02 julho 2016


"Figos frescos:
Quem sempre foi comedido a comer nunca soube o que é uma comida, nunca a conheceu a fundo. Desse modo conhece-se, quando muito, o prazer de comer, mas não a gula, o desvio da estrada plana do apetite, que conduz à selva da glutonice. Na glutonice juntam-se as duas coisas: a desmedida do desejo e a uniformidade daquilo que o sacia. Comer como um animal significa: de uma vez, sem deixar resto. Não há dúvida de que assim se chega ao mais fundo da coisa devorada do que pelo prazer de comer. Como quando se dá uma dentada na mortadela como se fosse um pão, como quando nos enfronhamos no melão como numa almofada, (...) ou esquecemos pura e simplesmente tudo o mais que neste mundo é comestível diante de uma bola de queijo flamengo. Como tive eu pela primeira vez uma experiência destas? Foi antes de uma decisão das mais difíceis.
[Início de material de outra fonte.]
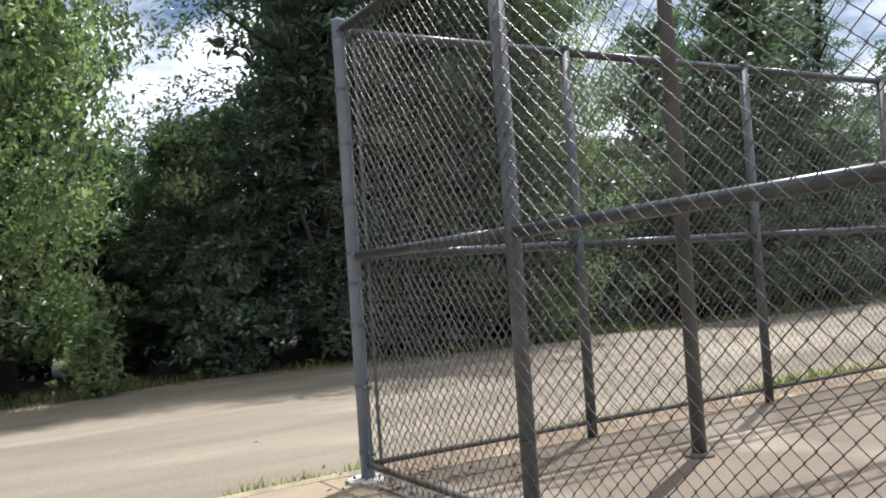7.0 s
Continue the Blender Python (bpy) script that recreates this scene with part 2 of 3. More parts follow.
def tube(points, radii, sides=8, cap=True):
    """Verts and faces of a tube along points."""
    verts, faces = [], []
    pts = [Vector(p) for p in points]
    for i, p in enumerate(pts):
        d = (pts[min(i + 1, len(pts) - 1)] - pts[max(i - 1, 0)]).normalized()
        u = d.cross(Vector((0, 1, 0)) if abs(d.y) < 0.9 else Vector((1, 0, 0))).normalized()
        v = d.cross(u)
        r = radii[i] if hasattr(radii, "__len__") else radii
        for k in range(sides):
            a = 2 * math.pi * k / sides
            verts.append(p + (u * math.cos(a) + v * math.sin(a)) * r)
    for i in range(len(pts) - 1):
        for k in range(sides):
            a, b = i * sides + k, i * sides + (k + 1) % sides
            faces.append((a, b, b + sides, a + sides))
    if cap:
        faces.append(tuple(range(sides))[::-1])
        faces.append(tuple(range((len(pts) - 1) * sides, len(pts) * sides)))
    return verts, faces


def merge(pieces):
    verts, faces = [], []
    for v, f in pieces:
        o = len(verts)
        verts += list(v)
        faces += [tuple(i + o for i in q) for q in f]
    return verts, faces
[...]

Tinha uma carta que, ou metia no correio, ou rasgava. Andava com ela no bolso há dois dias, mas nas últimas horas deixara de pensar nisso. (...) Eu segui vagarosamente o meu caminho, atordoado, quando dei com um carro cheio de figos, à sombra. Foi por puro ócio que me aproximei, foi por esbanjamento que comprei, por uns quantos 'soldi', um quarto de quilo. (...) Assim saí dali com figos nos bolsos das calças e do casaco, figos em ambas as mãos estendidas, figos na boca. Não podia parar de comer, tinha de procurar defender-me o mais depressa possível daquela massa de frutos rijos que me tinham assaltado. Mas aquilo já não era comida, era um banho, de tal modo o aroma resinoso me penetrava na roupa, se me pegava às mãos, enchia o ar através do qual eu ia arrastando o meu fardo. E a seguir veio o desfiladeiro do paladar, no qual, depois de vencidos o fastio e o enjoo, as últimas curvas, a vista se abre sobre uma inesperada paisagem do palato: uma maré de gula, insípida, contínua, esverdeada, que já só conhece as ondas fibrosas e pastosas da polpa dos frutos abertos, a transformação total do prazer em hábito, de hábito em vício. Senti subir em mim um ódio contra aqueles figos; tinha pressa em acabar com aquilo, libertar-me, afastar de mim aquelas coisas gordas que rebentavam, e comia para as destruir. A dentada tinha recuperado a sua mais remota vontade. Quando arranquei do fundo do bolso o último figo, a carta estava pegada a ele. O seu destino estava traçado, também ela tinha de ser sacrificada à grande limpeza: peguei nela e rasguei-a em mil pedaços."